これらは、種子島宇宙センターの大型ロケット組立棟の中でコア機体と結合され、初めてロケットとして完成し、そして打ち上げられることとなる。
また、50号機の製造にあたっては、最終号機ならではの、終わらせる難しさがあったという。
三菱重工の宇宙事業部マネージング・エキスパートを務める田村篤俊(たむら・あつとし)氏は、「これまでは、仮に組立中に部品を壊してしまっても、予備の部品を使ったり、後続号機で使う部品を持ってきたりして対処することができました。しかし、最後の50号機ではそうはいきません。バルブなど汎用品を使っているところはともかく、推進薬タンクは特注品のため代えが効きません。そのため、いつも以上に、慎重に慎重を期して作業しました」と振り返った。
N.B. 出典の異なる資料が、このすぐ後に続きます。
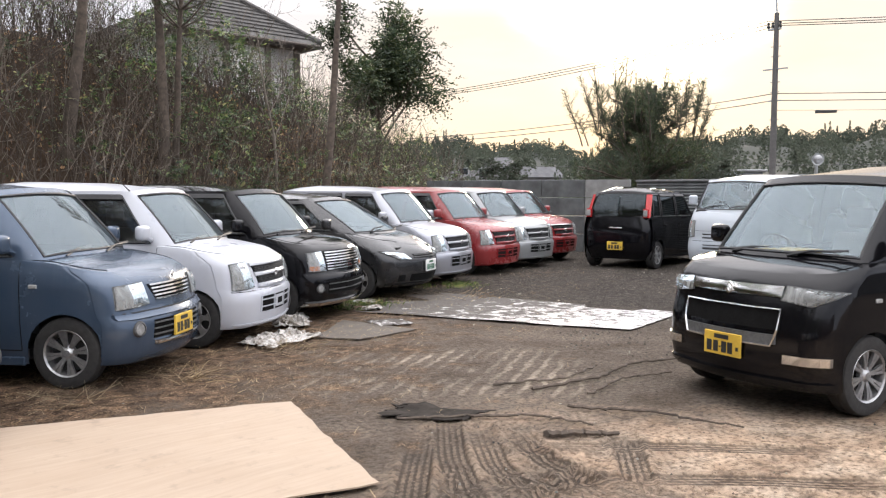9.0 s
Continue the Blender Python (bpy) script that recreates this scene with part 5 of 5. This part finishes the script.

H-IIAの50機という生産数は、日本の衛星打ち上げ用ロケットの中で最も多い。たとえばH-IIは1994年から1999年までに7機、その前のH-Iは1986年から1992年の間に9機の打ち上げ実績しかなく、2桁に乗ったのもH-IIAが初めてだった。
H-IIAの開発初期から携わってきた田村氏は、次のように振り返る。
「H-IIAより前のロケットは、開発して、技術を習得しただけで終わっていました。H-IIAも、最初はNASDA(宇宙開発事業団、現JAXA)さんの下のメーカーとして進めてきましたが、その後製造プライムとなり、13号機からは打ち上げサービス事業者となり、だんだん責任が大きくなり、育てられてきました。H-IIAは、技術の開発にとどまらず、ビジネスになったロケットでした」。
また、「どれひとつとして、易しい打ち上げはありませんでした」とも語る。
「試験機1号機の打ち上げ、6号機の失敗、7号機での飛行再開の成功と、いろいろと思い出はありますが、すべての打ち上げで、かなりの緊張があり、それを乗り越えて打ち上げ成功を続けることができました」(田村氏)。
三菱重工でH-IIAロケット プロジェクト・エンジニアを務める穎川健二(えがわ・けんじ)氏は、上司である田村氏から、かつて「一つひとつ、確実に」という言葉を教わったエピソードを披露し、「関係者の中で呪文のように繰り返し口にし、身に染み込ませることで、これまでやってくることができたと思います」と振り返った。
そして、50号機の打ち上げに向けては、「私がロケットに関わるようになってから、H-IIAはずっとこの工場にある機体でした。それがいよいよ最後というのは、感慨深く、寂しい気持ちもあります。ただ、最終号機だからといって必要以上に意識することなく、普段どおりの仕事をこなして、確実に打ち上げを成功させ、有終の美を飾りたいです」と語った。
コア機体は9月27日に飛島工場から出荷され、30日に種子島に到着し、その後種子島宇宙センターへ送られた。そしていま、飛島工場では、H3のコア機体が続々と製造されている。
H3は打ち上げ能力を高めているため、コア機体の太さも長さも、H-IIAより大きくなっている。さらに、色が薄い黄色になっている点が目を引く。
実は、H-IIAもH3も、生まれたての時点ではどちらも同じ、白に近い薄い黄色をしている。この色は、タンク表面に塗布している断熱材の色で、製造から時間が経つにつれて酸化して色が濃くなっていく。H3はH-IIAに比べ、打ち上げの高頻度化を目指して生産体制を見直したおかげで、製造から打ち上げまでの期間が短いため、薄い黄色を保ったまま私たちの前に姿を見せるのである。
曰く、黄色は太陽を連想させ、エネルギーやパワーにくわえて、希望や未来への期待感も表す色だという。それはまさに、H-IIAがこの四半世紀で築き上げてきた技術と経験を受け継ぎ、より大きなエネルギーとパワーで未来を切り拓こうとするH3を象徴するかのようだ。
その黄色いロケットは、オレンジ色のロケットが工場から出て行く最後の瞬間を、静かに、しかし頼もしく見守っていた。